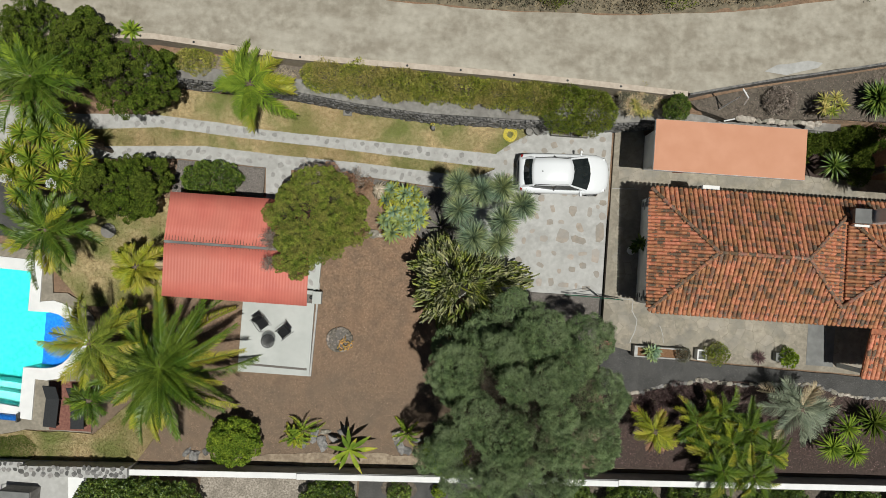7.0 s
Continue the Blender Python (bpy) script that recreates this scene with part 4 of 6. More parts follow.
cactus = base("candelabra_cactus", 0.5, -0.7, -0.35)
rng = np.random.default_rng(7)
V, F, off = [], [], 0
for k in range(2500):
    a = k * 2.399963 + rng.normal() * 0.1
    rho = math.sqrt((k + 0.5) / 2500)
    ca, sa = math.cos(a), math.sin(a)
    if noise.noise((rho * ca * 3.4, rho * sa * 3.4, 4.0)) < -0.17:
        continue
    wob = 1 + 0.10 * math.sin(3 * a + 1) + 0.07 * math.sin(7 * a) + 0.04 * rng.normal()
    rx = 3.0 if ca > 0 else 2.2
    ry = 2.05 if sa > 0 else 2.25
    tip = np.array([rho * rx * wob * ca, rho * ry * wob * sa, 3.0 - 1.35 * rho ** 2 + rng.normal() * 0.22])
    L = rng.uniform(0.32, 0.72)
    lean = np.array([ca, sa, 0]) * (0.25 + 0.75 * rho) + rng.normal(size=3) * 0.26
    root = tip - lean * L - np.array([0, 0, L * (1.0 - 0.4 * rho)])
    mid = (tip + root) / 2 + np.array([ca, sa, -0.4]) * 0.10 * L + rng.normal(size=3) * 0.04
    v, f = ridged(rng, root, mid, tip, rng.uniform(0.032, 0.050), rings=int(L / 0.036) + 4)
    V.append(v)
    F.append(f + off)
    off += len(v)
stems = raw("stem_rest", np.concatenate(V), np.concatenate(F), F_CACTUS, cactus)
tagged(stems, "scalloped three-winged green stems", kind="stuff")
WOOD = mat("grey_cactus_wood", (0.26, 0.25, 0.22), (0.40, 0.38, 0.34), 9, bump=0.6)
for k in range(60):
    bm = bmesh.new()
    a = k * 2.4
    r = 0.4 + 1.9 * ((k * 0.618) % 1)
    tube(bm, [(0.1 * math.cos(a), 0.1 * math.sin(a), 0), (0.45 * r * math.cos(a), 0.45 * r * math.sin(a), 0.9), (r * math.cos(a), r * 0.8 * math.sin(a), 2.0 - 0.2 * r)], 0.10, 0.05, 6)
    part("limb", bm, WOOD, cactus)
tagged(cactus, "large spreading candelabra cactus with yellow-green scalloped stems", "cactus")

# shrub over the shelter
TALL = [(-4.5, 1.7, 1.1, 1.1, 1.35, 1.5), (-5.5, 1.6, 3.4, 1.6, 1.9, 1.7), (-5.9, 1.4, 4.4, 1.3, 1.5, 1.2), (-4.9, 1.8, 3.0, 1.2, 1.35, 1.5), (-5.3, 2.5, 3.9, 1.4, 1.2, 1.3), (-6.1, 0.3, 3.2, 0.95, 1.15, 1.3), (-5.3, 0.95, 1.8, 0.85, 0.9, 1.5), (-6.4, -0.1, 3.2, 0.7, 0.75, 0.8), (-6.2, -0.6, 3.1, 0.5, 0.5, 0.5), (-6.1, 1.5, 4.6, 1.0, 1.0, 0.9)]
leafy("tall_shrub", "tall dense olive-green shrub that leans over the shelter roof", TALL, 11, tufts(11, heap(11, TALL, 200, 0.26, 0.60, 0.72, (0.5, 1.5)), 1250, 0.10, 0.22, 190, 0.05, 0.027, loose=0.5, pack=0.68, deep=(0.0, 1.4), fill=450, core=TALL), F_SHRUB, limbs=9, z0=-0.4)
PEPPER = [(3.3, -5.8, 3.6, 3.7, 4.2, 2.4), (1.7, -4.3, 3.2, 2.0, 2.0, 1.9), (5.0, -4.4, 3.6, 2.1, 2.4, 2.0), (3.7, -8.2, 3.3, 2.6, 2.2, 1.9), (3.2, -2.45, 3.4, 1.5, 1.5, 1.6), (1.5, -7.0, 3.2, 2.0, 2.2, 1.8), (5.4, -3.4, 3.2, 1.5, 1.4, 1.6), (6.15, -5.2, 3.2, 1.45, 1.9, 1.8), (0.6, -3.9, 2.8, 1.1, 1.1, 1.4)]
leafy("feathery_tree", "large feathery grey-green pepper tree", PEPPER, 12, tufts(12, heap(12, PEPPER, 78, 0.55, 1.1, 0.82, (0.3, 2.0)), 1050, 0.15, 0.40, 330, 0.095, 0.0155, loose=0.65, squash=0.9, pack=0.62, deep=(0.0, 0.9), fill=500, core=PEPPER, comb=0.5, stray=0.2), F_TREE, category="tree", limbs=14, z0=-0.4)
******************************
Short problem
Count the lines in the material above where the string "with" appears, then state only that count.

Task solution
2